**Data extract**

■ ■ ■ ■

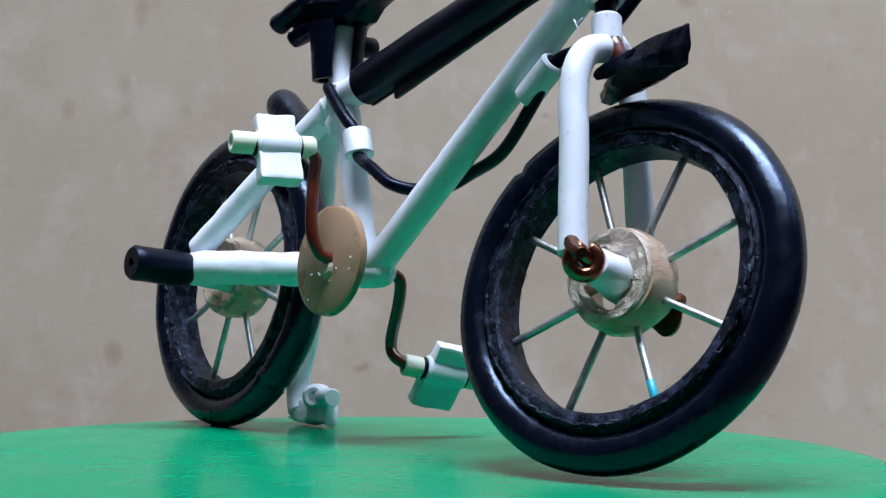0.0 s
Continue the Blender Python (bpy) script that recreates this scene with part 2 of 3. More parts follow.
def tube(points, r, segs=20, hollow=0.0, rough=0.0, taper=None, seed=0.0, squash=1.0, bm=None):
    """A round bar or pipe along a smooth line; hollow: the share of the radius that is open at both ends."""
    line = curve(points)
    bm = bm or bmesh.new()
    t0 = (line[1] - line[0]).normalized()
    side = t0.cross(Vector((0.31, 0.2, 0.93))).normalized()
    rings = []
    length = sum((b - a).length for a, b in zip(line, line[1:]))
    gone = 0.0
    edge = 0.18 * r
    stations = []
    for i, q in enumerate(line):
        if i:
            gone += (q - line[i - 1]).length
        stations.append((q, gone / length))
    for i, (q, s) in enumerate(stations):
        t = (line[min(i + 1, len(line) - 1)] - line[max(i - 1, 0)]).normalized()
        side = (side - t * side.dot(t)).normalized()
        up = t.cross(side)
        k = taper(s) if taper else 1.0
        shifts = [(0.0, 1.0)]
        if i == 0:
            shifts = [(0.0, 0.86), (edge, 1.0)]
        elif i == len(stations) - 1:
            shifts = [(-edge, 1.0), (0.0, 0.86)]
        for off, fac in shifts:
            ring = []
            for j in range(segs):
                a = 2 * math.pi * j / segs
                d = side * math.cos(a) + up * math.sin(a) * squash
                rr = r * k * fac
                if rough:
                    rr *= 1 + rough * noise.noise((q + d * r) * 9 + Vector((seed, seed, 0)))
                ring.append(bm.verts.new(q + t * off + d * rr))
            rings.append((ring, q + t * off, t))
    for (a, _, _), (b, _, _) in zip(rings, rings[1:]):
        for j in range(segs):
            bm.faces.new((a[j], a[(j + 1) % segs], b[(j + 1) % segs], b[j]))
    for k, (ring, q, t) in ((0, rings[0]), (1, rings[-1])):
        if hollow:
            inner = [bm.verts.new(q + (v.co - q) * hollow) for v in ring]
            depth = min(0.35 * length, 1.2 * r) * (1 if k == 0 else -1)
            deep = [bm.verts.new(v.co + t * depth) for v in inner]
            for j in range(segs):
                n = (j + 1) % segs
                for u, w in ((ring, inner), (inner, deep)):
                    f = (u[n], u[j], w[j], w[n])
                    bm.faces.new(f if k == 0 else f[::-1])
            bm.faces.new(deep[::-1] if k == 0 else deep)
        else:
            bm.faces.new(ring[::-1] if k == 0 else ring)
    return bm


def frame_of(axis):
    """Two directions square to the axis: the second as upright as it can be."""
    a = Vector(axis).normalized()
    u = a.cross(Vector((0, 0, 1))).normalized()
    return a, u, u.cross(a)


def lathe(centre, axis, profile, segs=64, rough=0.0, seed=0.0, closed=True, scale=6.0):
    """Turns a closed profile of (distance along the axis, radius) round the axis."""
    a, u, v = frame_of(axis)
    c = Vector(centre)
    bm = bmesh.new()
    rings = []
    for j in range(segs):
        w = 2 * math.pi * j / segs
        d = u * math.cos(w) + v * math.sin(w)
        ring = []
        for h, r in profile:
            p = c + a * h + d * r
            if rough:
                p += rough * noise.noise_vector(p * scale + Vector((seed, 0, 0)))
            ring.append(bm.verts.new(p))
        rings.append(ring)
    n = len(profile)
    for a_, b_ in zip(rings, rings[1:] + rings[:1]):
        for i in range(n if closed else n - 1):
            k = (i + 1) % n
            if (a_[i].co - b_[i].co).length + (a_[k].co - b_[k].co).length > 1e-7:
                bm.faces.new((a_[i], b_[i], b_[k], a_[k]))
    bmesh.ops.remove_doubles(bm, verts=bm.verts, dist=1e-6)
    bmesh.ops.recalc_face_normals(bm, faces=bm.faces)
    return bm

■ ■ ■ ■

**Given request**
All of the data above should be transcribed verbatim, with pictures omitted.

**Answer**
0.0 s
Continue the Blender Python (bpy) script that recreates this scene with part 2 of 3. More parts follow.
def tube(points, r, segs=20, hollow=0.0, rough=0.0, taper=None, seed=0.0, squash=1.0, bm=None):
    """A round bar or pipe along a smooth line; hollow: the share of the radius that is open at both ends."""
    line = curve(points)
    bm = bm or bmesh.new()
    t0 = (line[1] - line[0]).normalized()
    side = t0.cross(Vector((0.31, 0.2, 0.93))).normalized()
    rings = []
    length = sum((b - a).length for a, b in zip(line, line[1:]))
    gone = 0.0
    edge = 0.18 * r
    stations = []
    for i, q in enumerate(line):
        if i:
            gone += (q - line[i - 1]).length
        stations.append((q, gone / length))
    for i, (q, s) in enumerate(stations):
        t = (line[min(i + 1, len(line) - 1)] - line[max(i - 1, 0)]).normalized()
        side = (side - t * side.dot(t)).normalized()
        up = t.cross(side)
        k = taper(s) if taper else 1.0
        shifts = [(0.0, 1.0)]
        if i == 0:
            shifts = [(0.0, 0.86), (edge, 1.0)]
        elif i == len(stations) - 1:
            shifts = [(-edge, 1.0), (0.0, 0.86)]
        for off, fac in shifts:
            ring = []
            for j in range(segs):
                a = 2 * math.pi * j / segs
                d = side * math.cos(a) + up * math.sin(a) * squash
                rr = r * k * fac
                if rough:
                    rr *= 1 + rough * noise.noise((q + d * r) * 9 + Vector((seed, seed, 0)))
                ring.append(bm.verts.new(q + t * off + d * rr))
            rings.append((ring, q + t * off, t))
    for (a, _, _), (b, _, _) in zip(rings, rings[1:]):
        for j in range(segs):
            bm.faces.new((a[j], a[(j + 1) % segs], b[(j + 1) % segs], b[j]))
    for k, (ring, q, t) in ((0, rings[0]), (1, rings[-1])):
        if hollow:
            inner = [bm.verts.new(q + (v.co - q) * hollow) for v in ring]
            depth = min(0.35 * length, 1.2 * r) * (1 if k == 0 else -1)
            deep = [bm.verts.new(v.co + t * depth) for v in inner]
            for j in range(segs):
                n = (j + 1) % segs
                for u, w in ((ring, inner), (inner, deep)):
                    f = (u[n], u[j], w[j], w[n])
                    bm.faces.new(f if k == 0 else f[::-1])
            bm.faces.new(deep[::-1] if k == 0 else deep)
        else:
            bm.faces.new(ring[::-1] if k == 0 else ring)
    return bm


def frame_of(axis):
    """Two directions square to the axis: the second as upright as it can be."""
    a = Vector(axis).normalized()
    u = a.cross(Vector((0, 0, 1))).normalized()
    return a, u, u.cross(a)


def lathe(centre, axis, profile, segs=64, rough=0.0, seed=0.0, closed=True, scale=6.0):
    """Turns a closed profile of (distance along the axis, radius) round the axis."""
    a, u, v = frame_of(axis)
    c = Vector(centre)
    bm = bmesh.new()
    rings = []
    for j in range(segs):
        w = 2 * math.pi * j / segs
        d = u * math.cos(w) + v * math.sin(w)
        ring = []
        for h, r in profile:
            p = c + a * h + d * r
            if rough:
                p += rough * noise.noise_vector(p * scale + Vector((seed, 0, 0)))
            ring.append(bm.verts.new(p))
        rings.append(ring)
    n = len(profile)
    for a_, b_ in zip(rings, rings[1:] + rings[:1]):
        for i in range(n if closed else n - 1):
            k = (i + 1) % n
            if (a_[i].co - b_[i].co).length + (a_[k].co - b_[k].co).length > 1e-7:
                bm.faces.new((a_[i], b_[i], b_[k], a_[k]))
    bmesh.ops.remove_doubles(bm, verts=bm.verts, dist=1e-6)
    bmesh.ops.recalc_face_normals(bm, faces=bm.faces)
    return bm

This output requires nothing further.